Find the word "given" in the material below and gather every line that contains it.

BEGIN

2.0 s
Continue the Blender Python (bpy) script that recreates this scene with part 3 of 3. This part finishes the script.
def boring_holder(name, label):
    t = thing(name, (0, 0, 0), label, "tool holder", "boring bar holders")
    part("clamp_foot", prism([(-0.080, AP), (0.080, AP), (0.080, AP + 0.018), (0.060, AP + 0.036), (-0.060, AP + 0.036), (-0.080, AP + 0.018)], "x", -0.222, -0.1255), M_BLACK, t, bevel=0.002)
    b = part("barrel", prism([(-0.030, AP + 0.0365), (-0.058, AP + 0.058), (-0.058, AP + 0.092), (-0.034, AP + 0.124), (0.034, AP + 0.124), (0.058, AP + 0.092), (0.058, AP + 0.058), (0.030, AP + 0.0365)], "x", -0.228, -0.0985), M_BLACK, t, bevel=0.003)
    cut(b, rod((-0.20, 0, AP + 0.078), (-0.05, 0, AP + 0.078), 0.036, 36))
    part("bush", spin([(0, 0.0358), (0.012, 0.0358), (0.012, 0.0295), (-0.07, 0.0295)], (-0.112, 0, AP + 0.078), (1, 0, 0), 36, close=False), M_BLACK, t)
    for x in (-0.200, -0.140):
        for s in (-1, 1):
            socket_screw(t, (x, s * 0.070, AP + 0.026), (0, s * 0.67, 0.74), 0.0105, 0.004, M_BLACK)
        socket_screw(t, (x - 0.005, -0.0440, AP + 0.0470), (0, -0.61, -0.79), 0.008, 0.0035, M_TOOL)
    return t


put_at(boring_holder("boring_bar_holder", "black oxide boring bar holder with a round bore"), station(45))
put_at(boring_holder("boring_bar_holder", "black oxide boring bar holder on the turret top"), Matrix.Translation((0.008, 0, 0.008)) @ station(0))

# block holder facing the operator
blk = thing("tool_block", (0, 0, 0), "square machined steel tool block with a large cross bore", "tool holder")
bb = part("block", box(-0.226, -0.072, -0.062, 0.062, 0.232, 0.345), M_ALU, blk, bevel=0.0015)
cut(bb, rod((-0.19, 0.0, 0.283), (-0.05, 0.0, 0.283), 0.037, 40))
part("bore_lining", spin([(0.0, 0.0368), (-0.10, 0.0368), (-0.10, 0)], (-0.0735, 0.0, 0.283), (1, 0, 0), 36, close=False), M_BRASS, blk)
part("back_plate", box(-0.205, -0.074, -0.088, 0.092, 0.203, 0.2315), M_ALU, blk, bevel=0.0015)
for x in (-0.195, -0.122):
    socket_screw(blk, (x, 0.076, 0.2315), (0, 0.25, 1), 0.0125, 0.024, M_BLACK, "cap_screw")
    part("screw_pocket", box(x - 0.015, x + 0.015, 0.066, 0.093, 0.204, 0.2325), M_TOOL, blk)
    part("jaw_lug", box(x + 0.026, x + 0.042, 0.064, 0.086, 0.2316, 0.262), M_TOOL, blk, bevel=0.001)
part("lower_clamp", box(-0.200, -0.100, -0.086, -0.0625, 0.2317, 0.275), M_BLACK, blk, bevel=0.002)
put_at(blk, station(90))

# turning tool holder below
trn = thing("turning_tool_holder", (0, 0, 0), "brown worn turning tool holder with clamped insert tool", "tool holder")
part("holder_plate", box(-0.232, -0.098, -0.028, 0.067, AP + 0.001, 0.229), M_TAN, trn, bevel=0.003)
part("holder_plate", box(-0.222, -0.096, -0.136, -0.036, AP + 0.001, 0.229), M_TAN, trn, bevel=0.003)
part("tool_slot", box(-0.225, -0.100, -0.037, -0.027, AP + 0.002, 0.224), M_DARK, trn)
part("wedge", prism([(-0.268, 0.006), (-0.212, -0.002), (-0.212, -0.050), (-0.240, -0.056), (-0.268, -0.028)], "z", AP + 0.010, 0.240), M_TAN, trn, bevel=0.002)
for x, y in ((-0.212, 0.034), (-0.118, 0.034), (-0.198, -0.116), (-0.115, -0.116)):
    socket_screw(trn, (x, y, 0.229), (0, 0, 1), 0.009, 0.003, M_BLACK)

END
BEGIN

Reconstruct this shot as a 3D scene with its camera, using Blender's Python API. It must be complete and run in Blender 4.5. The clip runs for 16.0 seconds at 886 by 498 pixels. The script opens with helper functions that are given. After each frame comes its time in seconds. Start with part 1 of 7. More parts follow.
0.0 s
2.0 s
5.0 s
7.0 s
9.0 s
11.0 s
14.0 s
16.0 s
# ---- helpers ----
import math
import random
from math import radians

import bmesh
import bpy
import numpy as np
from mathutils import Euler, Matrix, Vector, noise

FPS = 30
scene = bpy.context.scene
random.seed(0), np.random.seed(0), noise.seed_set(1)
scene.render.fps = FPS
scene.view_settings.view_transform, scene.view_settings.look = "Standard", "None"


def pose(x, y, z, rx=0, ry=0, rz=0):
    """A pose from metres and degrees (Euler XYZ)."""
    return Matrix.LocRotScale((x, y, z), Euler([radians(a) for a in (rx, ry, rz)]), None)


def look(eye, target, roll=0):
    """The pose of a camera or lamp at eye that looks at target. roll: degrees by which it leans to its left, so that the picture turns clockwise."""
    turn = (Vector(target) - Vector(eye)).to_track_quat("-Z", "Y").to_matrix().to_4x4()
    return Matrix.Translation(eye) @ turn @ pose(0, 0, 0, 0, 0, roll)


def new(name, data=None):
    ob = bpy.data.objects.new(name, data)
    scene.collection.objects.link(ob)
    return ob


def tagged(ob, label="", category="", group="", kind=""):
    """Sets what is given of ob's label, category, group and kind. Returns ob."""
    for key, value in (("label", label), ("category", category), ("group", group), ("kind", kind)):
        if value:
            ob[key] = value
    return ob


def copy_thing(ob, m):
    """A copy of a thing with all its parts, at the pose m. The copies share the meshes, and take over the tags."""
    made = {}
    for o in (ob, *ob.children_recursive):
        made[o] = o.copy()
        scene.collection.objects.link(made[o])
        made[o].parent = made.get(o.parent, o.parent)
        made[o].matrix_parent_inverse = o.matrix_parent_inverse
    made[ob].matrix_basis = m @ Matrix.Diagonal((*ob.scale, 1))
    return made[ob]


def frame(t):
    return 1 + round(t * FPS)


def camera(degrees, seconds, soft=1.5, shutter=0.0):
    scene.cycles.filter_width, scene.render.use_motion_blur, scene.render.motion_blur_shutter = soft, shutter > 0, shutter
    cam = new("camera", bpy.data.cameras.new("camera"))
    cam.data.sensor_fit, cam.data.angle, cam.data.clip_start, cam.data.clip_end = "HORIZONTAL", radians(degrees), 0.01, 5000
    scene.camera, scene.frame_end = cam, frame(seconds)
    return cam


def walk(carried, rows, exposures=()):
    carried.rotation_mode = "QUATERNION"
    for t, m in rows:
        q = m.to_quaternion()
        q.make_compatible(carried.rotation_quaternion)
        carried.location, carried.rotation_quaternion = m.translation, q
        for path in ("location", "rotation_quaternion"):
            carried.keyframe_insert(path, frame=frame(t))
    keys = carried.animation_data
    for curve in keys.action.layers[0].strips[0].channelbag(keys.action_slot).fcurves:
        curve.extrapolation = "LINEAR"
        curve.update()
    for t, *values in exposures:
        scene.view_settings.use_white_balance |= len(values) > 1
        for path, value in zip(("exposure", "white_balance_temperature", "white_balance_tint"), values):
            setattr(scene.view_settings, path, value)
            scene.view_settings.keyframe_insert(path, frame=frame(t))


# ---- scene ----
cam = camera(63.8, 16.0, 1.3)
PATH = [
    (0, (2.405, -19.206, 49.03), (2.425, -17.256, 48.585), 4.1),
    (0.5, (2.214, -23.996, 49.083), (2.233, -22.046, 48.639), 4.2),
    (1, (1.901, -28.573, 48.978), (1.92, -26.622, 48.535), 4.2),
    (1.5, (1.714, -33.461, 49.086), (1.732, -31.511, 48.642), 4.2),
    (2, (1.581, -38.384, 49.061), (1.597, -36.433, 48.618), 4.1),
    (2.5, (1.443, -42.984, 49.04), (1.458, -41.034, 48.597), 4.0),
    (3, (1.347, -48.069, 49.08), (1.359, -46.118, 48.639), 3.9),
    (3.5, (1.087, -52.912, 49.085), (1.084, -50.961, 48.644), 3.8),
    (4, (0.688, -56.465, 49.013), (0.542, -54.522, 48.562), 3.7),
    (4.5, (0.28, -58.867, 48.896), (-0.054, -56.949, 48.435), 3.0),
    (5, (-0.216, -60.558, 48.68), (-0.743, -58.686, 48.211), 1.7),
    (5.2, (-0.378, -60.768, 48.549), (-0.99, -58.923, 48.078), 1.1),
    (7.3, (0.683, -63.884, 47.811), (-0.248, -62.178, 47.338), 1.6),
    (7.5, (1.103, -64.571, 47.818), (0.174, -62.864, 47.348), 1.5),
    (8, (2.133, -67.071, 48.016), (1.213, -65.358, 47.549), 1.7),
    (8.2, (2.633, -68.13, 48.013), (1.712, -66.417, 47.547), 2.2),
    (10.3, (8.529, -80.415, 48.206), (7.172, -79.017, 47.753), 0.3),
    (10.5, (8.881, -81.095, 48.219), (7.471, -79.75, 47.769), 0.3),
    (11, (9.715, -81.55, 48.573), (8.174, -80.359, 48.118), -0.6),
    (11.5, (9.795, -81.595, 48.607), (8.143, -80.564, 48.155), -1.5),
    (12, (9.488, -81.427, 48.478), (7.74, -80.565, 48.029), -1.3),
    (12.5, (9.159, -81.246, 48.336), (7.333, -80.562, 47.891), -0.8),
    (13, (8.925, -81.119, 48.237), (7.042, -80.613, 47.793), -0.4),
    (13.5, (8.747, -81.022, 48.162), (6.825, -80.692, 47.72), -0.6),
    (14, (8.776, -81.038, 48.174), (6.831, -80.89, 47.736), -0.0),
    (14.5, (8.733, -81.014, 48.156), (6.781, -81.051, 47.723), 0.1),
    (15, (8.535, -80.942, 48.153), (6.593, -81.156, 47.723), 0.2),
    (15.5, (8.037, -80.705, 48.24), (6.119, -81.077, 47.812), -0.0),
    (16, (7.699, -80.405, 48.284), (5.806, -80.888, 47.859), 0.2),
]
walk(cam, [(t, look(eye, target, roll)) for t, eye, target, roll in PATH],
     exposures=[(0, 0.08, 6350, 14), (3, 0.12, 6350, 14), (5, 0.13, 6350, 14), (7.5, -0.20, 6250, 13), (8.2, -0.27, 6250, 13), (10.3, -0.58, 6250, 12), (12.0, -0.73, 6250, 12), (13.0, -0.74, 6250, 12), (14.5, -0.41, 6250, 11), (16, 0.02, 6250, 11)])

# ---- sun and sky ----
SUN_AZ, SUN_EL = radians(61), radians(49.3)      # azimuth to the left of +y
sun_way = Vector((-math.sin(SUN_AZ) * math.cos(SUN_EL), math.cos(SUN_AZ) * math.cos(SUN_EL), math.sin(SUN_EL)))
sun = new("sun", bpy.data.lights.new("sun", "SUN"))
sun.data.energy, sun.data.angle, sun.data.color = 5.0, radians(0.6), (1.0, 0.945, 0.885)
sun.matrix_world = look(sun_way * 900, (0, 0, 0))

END
BEGIN

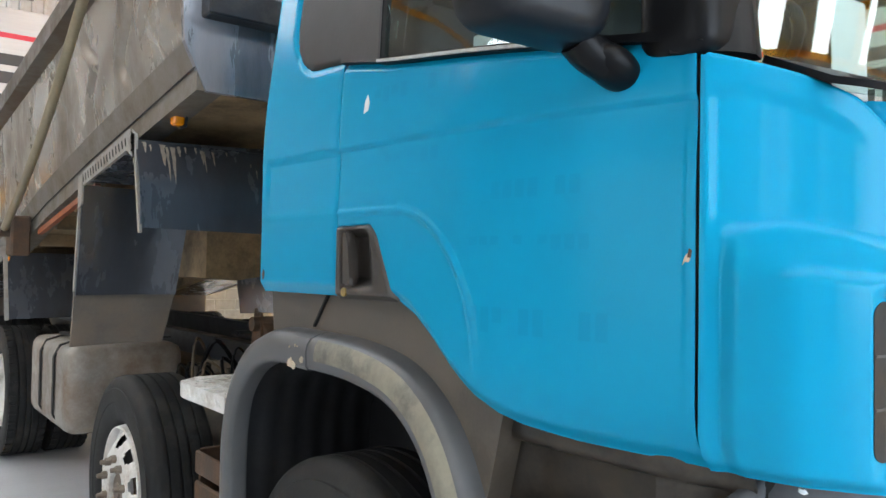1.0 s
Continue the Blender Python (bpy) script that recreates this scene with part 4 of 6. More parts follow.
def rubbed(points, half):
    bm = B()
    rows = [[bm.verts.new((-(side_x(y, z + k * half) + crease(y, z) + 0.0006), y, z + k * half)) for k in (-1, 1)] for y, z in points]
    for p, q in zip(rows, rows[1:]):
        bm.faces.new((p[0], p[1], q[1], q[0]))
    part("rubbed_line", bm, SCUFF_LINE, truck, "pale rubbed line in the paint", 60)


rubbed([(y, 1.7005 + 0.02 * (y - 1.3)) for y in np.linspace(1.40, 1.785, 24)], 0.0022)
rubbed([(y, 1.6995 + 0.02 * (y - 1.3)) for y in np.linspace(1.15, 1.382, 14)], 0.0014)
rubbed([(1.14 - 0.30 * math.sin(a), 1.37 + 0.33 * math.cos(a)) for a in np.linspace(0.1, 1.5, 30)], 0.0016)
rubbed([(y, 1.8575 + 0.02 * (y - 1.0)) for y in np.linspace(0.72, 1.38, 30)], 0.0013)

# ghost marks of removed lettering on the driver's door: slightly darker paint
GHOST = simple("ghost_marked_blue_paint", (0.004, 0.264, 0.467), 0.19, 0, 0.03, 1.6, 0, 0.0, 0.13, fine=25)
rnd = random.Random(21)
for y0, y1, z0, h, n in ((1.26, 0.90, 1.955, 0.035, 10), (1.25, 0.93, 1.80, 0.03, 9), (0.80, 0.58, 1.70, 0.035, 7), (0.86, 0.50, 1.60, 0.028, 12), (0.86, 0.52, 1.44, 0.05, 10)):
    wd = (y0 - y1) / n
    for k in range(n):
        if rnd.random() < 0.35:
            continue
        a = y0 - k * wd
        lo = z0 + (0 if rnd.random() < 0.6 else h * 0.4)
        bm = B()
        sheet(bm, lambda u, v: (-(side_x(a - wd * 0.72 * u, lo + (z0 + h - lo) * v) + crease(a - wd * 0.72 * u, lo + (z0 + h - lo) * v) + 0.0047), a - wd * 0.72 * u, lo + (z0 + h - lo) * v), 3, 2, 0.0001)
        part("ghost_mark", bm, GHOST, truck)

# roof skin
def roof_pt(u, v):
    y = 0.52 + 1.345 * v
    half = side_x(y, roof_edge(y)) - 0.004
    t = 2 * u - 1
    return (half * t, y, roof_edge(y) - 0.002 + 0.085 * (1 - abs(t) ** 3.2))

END

**Answer to the exercise**
Reconstruct this shot as a 3D scene with its camera, using Blender's Python API. It must be complete and run in Blender 4.5. The clip runs for 16.0 seconds at 886 by 498 pixels. The script opens with helper functions that are given. After each frame comes its time in seconds. Start with part 1 of 7. More parts follow.
    """Sets what is given of ob's label, category, group and kind. Returns ob."""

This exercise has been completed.